Bringing the past to life is a complicated task for the ethicist and the scholar. After all, history is not for everyone. Often, we need something more animated to bring the past to life. That's why Schwarcz says "the words of the sages are not enough. We also need the unique gifts of the poet," for they use "the universalizing force of metaphor."

It is a controversial tack for the scholar, since it departs from the carefully weighed words and tone that characterize most academic studies. But Schwarcz has no reservations -- she relies heavily on poetry in "Bridge Across Broken Time." Mercifully, too. It gives the book much of its rhythm and grace, and provides a vital counterpoint to the weight of the author's family narrative.

That is not to say that her personal history is graceless or obtrusive. Rather, it is the swing between the two that illustrates her points so well. And given the grimness of her family history, the respite is much appreciated. Readers have a chance -- if not the obligation -- to consider the poetry in both Schwarcz's context and within their own lives. (That is not just for Chinese and Jews if a reader believes that there are important lessons to be drawn from such teachings.)

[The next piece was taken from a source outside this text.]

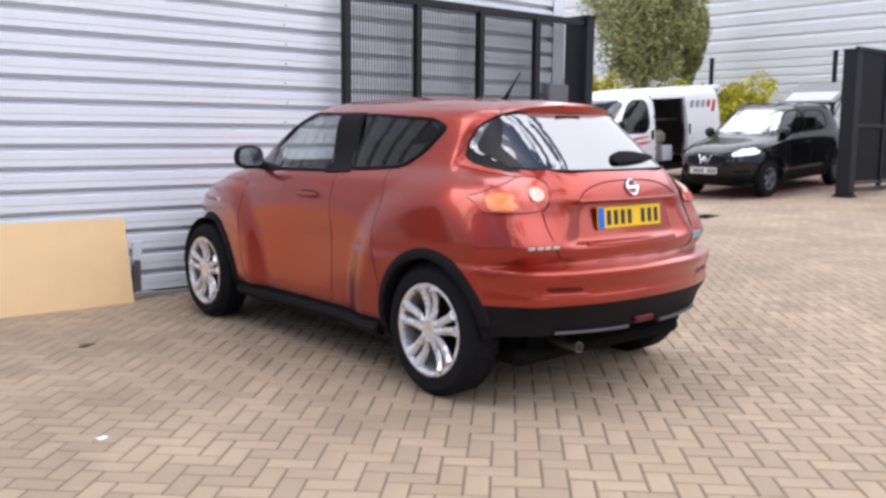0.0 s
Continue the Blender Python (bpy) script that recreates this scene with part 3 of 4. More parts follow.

Despite the many parallels, there are still critical distinctions between the two cultures. Schwarcz notes that while both cultures look to the past for guidance, "the Confucian connectedness to history was based on a naturalistic communication with heaven and with the sages of long ago. Jewish faith in the renewal of history, by contrast, is grounded in the relationship to a divine force that transcends nature and time."

"Bridge Across Broken Time" concludes with the core beliefs of Mencius -- Jianshan tianxia (seek to unify and benefit all under heaven) -- and Rabbi Hillel -- V'chesheani l'atzmi ma ani? (If I am for myself alone, what am I?). "Although these two sages never met, we can imagine their talking together under the ragged pine, each experiencing his own world more deeply as he listened to the other." And from that exercise, our own lives are enriched as well.